* Task brief *
Your task is to repeat all of the data exactly while excluding the pictures.
####
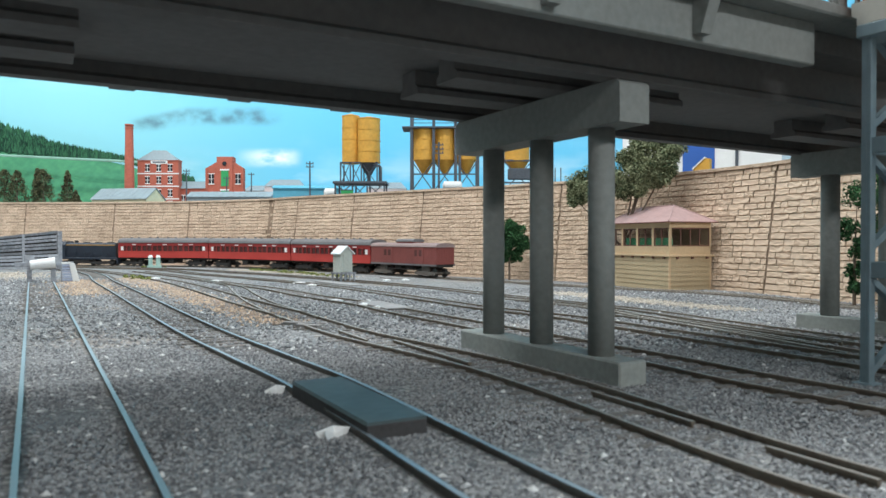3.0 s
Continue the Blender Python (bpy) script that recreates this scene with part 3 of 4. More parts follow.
def signal_box():
    t = hold("signal_box", 220, 697, -11.2, 21.2)
    tagged(t, "two-storey buff weatherboard signal box with a faded red hipped roof", "signal box")
    W, D = 51.0, 103.0
    low = part("lower_wall", boxed(0.6, W - 0.6, 0.6, D - 0.6, -1, 34), M_cream, t)
    for k in range(7):
        z = 0.4 + 4.7 * k
        for side in range(2):
            bm = bmesh.new()
            if side == 0:
                prism(bm, [(-0.35, z), (0.15, z + 4.6), (0.7, z + 4.6), (0.7, z)], 1.5, D - 1, "y")
            else:
                prism(bm, [(-0.35, z), (0.15, z + 4.6), (0.7, z + 4.6), (0.7, z)], 1.5, W - 1, "x")
            part("weatherboard", bm, M_cream, low)
    for x, y in ((0.3, 0.3), (W - 1.4, 0.3), (0.3, D - 1.4)):
        part("corner_board", boxed(x - 0.7, x + 1.4, y - 0.7, y + 1.4, 0, 33.5, 0.1), M_cream_light, low)
    part("floor_band", boxed(-2.2, W + 2.2, -2.2, D + 1, 33.5, 35.4, 0.25), M_cream_light, t, "projecting floor ledge")
    for k in range(6):
        part("ledge_bracket", boxed(-2, 0, 6 + 17 * k, 8 + 17 * k, 31.4, 33.6), M_brown, t)
    for k in range(3):
        part("ledge_bracket", boxed(8 + 18 * k, 10 + 18 * k, -2, 0, 31.4, 33.6), M_brown, t)
    part("room_wall", boxed(0.5, W - 0.5, 0.5, D - 0.5, 35.4, 43.6, 0.1), M_cream_light, t)
    part("head_band", boxed(0.2, W - 0.2, 0.2, D - 0.2, 62, 67.2, 0.1), M_cream_light, t)
    part("back_wall", boxed(W - 3, W - 0.6, 1, D - 1, 43.6, 62), M_cream, t)
    part("room_floor", boxed(2, W - 2, 2, D - 2, 43.0, 43.9), M_brown, t)
    part("lever_frame", boxed(9, 14, 12, D - 20, 43.9, 52, 0.5), M_green, t, "green lever frame inside")
    for k in range(5):
        y = 25.75 * k
        part("post", boxed(0, 2.6, max(0, y - 1.4), min(D, y + 1.4), 43.6, 62), M_cream_light, t)
    for x in (W - 2.2,):
        part("post", boxed(x, W, 0, 2.2, 43.6, 62), M_cream_light, t)

    def window(a, b, side):
        n = 2 if side == 0 else 4
        w = part("window", boxed(0.9, 1.3, a, b, 43.8, 61.8) if side == 0 else boxed(a, b, 0.9, 1.3, 43.8, 61.8), M_glass, t)
        w.visible_shadow = False
        for k in range(n + 1):
            p = a + (b - a) * k / n
            q = (0.5, 1.7, p - 0.6, p + 0.6) if side == 0 else (p - 0.6, p + 0.6, 0.5, 1.7)
            part("frame", boxed(*q, 43.8, 61.8), M_brown, w)
        for z in (43.8, 60.8):
            q = (0.6, 1.6, a, b) if side == 0 else (a, b, 0.6, 1.6)
            part("frame", boxed(*q, z, z + 1.0), M_brown, w)

    for k in range(4):
        window(25.75 * k + 1.6, 25.75 * k + 24.1, 0)
    window(2.6, W - 2.4, 1)
    # hipped roof with rolled hips and a gutter
    o = 4.0
    bm = bmesh.new()
    base = [bm.verts.new(p) for p in ((-o, -o, 67.2), (W + o, -o, 67.2), (W + o, D + o, 67.2), (-o, D + o, 67.2))]
    edge = [bm.verts.new((v.co.x, v.co.y, 68.0)) for v in base]
    r = [bm.verts.new((W / 2, W / 2 - 1, 85)), bm.verts.new((W / 2, D - W / 2 + 1, 85))]
    bm.faces.new(base[::-1])
    for i in range(4):
        bm.faces.new((base[i], base[(i + 1) % 4], edge[(i + 1) % 4], edge[i]))
    bm.faces.new((edge[0], edge[1], r[0]))
    bm.faces.new((edge[1], edge[2], r[1], r[0]))
    bm.faces.new((edge[2], edge[3], r[1]))
    bm.faces.new((edge[3], edge[0], r[0], r[1]))
    roof = part("roof", bm, M_tile_red, t, "faded red sheeted hip roof")
    for p, q in (((-o, -o, 68.2), (W / 2, W / 2 - 1, 85.2)), ((W + o, -o, 68.2), (W / 2, W / 2 - 1, 85.2)), ((-o, D + o, 68.2), (W / 2, D - W / 2 + 1, 85.2)), ((W / 2, W / 2 - 1, 85.2), (W / 2, D - W / 2 + 1, 85.2))):
        part("ridge_roll", bar(bmesh.new(), p, q, 1.3, 8), M_tile_red, roof)
    bm = bar(bmesh.new(), (-o - 0.5, -o - 0.5, 67.4), (W + o + 0.5, -o - 0.5, 67.4), 1.2, 6)
    part("gutter", bm, M_brown, roof)
    part("gutter", bar(bmesh.new(), (-o - 0.5, -o - 0.5, 67.4), (-o - 0.5, D + o, 67.4), 1.2, 6), M_brown, roof)
    part("landing", boxed(W + 0.2, W + 9, 2, 16, 33.6, 35.2, 0.2), M_cream_light, t)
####
* The result *
3.0 s
Continue the Blender Python (bpy) script that recreates this scene with part 3 of 4. More parts follow.
def signal_box():
    t = hold("signal_box", 220, 697, -11.2, 21.2)
    tagged(t, "two-storey buff weatherboard signal box with a faded red hipped roof", "signal box")
    W, D = 51.0, 103.0
    low = part("lower_wall", boxed(0.6, W - 0.6, 0.6, D - 0.6, -1, 34), M_cream, t)
    for k in range(7):
        z = 0.4 + 4.7 * k
        for side in range(2):
            bm = bmesh.new()
            if side == 0:
                prism(bm, [(-0.35, z), (0.15, z + 4.6), (0.7, z + 4.6), (0.7, z)], 1.5, D - 1, "y")
            else:
                prism(bm, [(-0.35, z), (0.15, z + 4.6), (0.7, z + 4.6), (0.7, z)], 1.5, W - 1, "x")
            part("weatherboard", bm, M_cream, low)
    for x, y in ((0.3, 0.3), (W - 1.4, 0.3), (0.3, D - 1.4)):
        part("corner_board", boxed(x - 0.7, x + 1.4, y - 0.7, y + 1.4, 0, 33.5, 0.1), M_cream_light, low)
    part("floor_band", boxed(-2.2, W + 2.2, -2.2, D + 1, 33.5, 35.4, 0.25), M_cream_light, t, "projecting floor ledge")
    for k in range(6):
        part("ledge_bracket", boxed(-2, 0, 6 + 17 * k, 8 + 17 * k, 31.4, 33.6), M_brown, t)
    for k in range(3):
        part("ledge_bracket", boxed(8 + 18 * k, 10 + 18 * k, -2, 0, 31.4, 33.6), M_brown, t)
    part("room_wall", boxed(0.5, W - 0.5, 0.5, D - 0.5, 35.4, 43.6, 0.1), M_cream_light, t)
    part("head_band", boxed(0.2, W - 0.2, 0.2, D - 0.2, 62, 67.2, 0.1), M_cream_light, t)
    part("back_wall", boxed(W - 3, W - 0.6, 1, D - 1, 43.6, 62), M_cream, t)
    part("room_floor", boxed(2, W - 2, 2, D - 2, 43.0, 43.9), M_brown, t)
    part("lever_frame", boxed(9, 14, 12, D - 20, 43.9, 52, 0.5), M_green, t, "green lever frame inside")
    for k in range(5):
        y = 25.75 * k
        part("post", boxed(0, 2.6, max(0, y - 1.4), min(D, y + 1.4), 43.6, 62), M_cream_light, t)
    for x in (W - 2.2,):
        part("post", boxed(x, W, 0, 2.2, 43.6, 62), M_cream_light, t)

    def window(a, b, side):
        n = 2 if side == 0 else 4
        w = part("window", boxed(0.9, 1.3, a, b, 43.8, 61.8) if side == 0 else boxed(a, b, 0.9, 1.3, 43.8, 61.8), M_glass, t)
        w.visible_shadow = False
        for k in range(n + 1):
            p = a + (b - a) * k / n
            q = (0.5, 1.7, p - 0.6, p + 0.6) if side == 0 else (p - 0.6, p + 0.6, 0.5, 1.7)
            part("frame", boxed(*q, 43.8, 61.8), M_brown, w)
        for z in (43.8, 60.8):
            q = (0.6, 1.6, a, b) if side == 0 else (a, b, 0.6, 1.6)
            part("frame", boxed(*q, z, z + 1.0), M_brown, w)

    for k in range(4):
        window(25.75 * k + 1.6, 25.75 * k + 24.1, 0)
    window(2.6, W - 2.4, 1)
    # hipped roof with rolled hips and a gutter
    o = 4.0
    bm = bmesh.new()
    base = [bm.verts.new(p) for p in ((-o, -o, 67.2), (W + o, -o, 67.2), (W + o, D + o, 67.2), (-o, D + o, 67.2))]
    edge = [bm.verts.new((v.co.x, v.co.y, 68.0)) for v in base]
    r = [bm.verts.new((W / 2, W / 2 - 1, 85)), bm.verts.new((W / 2, D - W / 2 + 1, 85))]
    bm.faces.new(base[::-1])
    for i in range(4):
        bm.faces.new((base[i], base[(i + 1) % 4], edge[(i + 1) % 4], edge[i]))
    bm.faces.new((edge[0], edge[1], r[0]))
    bm.faces.new((edge[1], edge[2], r[1], r[0]))
    bm.faces.new((edge[2], edge[3], r[1]))
    bm.faces.new((edge[3], edge[0], r[0], r[1]))
    roof = part("roof", bm, M_tile_red, t, "faded red sheeted hip roof")
    for p, q in (((-o, -o, 68.2), (W / 2, W / 2 - 1, 85.2)), ((W + o, -o, 68.2), (W / 2, W / 2 - 1, 85.2)), ((-o, D + o, 68.2), (W / 2, D - W / 2 + 1, 85.2)), ((W / 2, W / 2 - 1, 85.2), (W / 2, D - W / 2 + 1, 85.2))):
        part("ridge_roll", bar(bmesh.new(), p, q, 1.3, 8), M_tile_red, roof)
    bm = bar(bmesh.new(), (-o - 0.5, -o - 0.5, 67.4), (W + o + 0.5, -o - 0.5, 67.4), 1.2, 6)
    part("gutter", bm, M_brown, roof)
    part("gutter", bar(bmesh.new(), (-o - 0.5, -o - 0.5, 67.4), (-o - 0.5, D + o, 67.4), 1.2, 6), M_brown, roof)
    part("landing", boxed(W + 0.2, W + 9, 2, 16, 33.6, 35.2, 0.2), M_cream_light, t)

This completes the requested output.